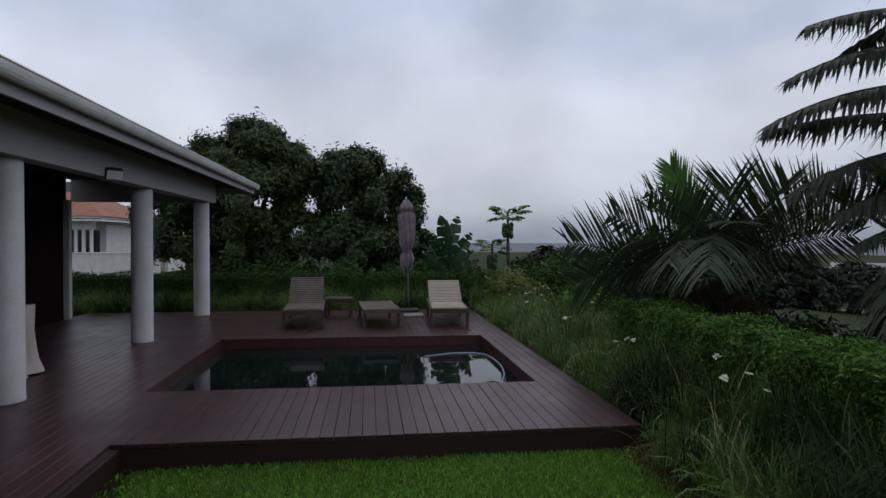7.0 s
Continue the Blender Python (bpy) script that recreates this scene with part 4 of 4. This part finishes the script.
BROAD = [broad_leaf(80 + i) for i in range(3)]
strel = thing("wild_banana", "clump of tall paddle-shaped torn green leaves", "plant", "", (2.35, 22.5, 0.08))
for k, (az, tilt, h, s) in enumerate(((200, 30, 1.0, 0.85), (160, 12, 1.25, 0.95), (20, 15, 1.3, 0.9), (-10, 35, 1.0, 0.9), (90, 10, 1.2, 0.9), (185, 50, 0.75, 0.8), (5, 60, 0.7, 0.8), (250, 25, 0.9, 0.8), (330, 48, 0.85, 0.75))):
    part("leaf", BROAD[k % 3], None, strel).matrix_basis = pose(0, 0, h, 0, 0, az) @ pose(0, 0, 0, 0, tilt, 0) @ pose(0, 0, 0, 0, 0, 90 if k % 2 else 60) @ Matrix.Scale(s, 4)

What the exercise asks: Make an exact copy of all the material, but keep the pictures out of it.

Answer for this exercise:
7.0 s
Continue the Blender Python (bpy) script that recreates this scene with part 4 of 4. This part finishes the script.
BROAD = [broad_leaf(80 + i) for i in range(3)]
strel = thing("wild_banana", "clump of tall paddle-shaped torn green leaves", "plant", "", (2.35, 22.5, 0.08))
for k, (az, tilt, h, s) in enumerate(((200, 30, 1.0, 0.85), (160, 12, 1.25, 0.95), (20, 15, 1.3, 0.9), (-10, 35, 1.0, 0.9), (90, 10, 1.2, 0.9), (185, 50, 0.75, 0.8), (5, 60, 0.7, 0.8), (250, 25, 0.9, 0.8), (330, 48, 0.85, 0.75))):
    part("leaf", BROAD[k % 3], None, strel).matrix_basis = pose(0, 0, h, 0, 0, az) @ pose(0, 0, 0, 0, tilt, 0) @ pose(0, 0, 0, 0, 0, 90 if k % 2 else 60) @ Matrix.Scale(s, 4)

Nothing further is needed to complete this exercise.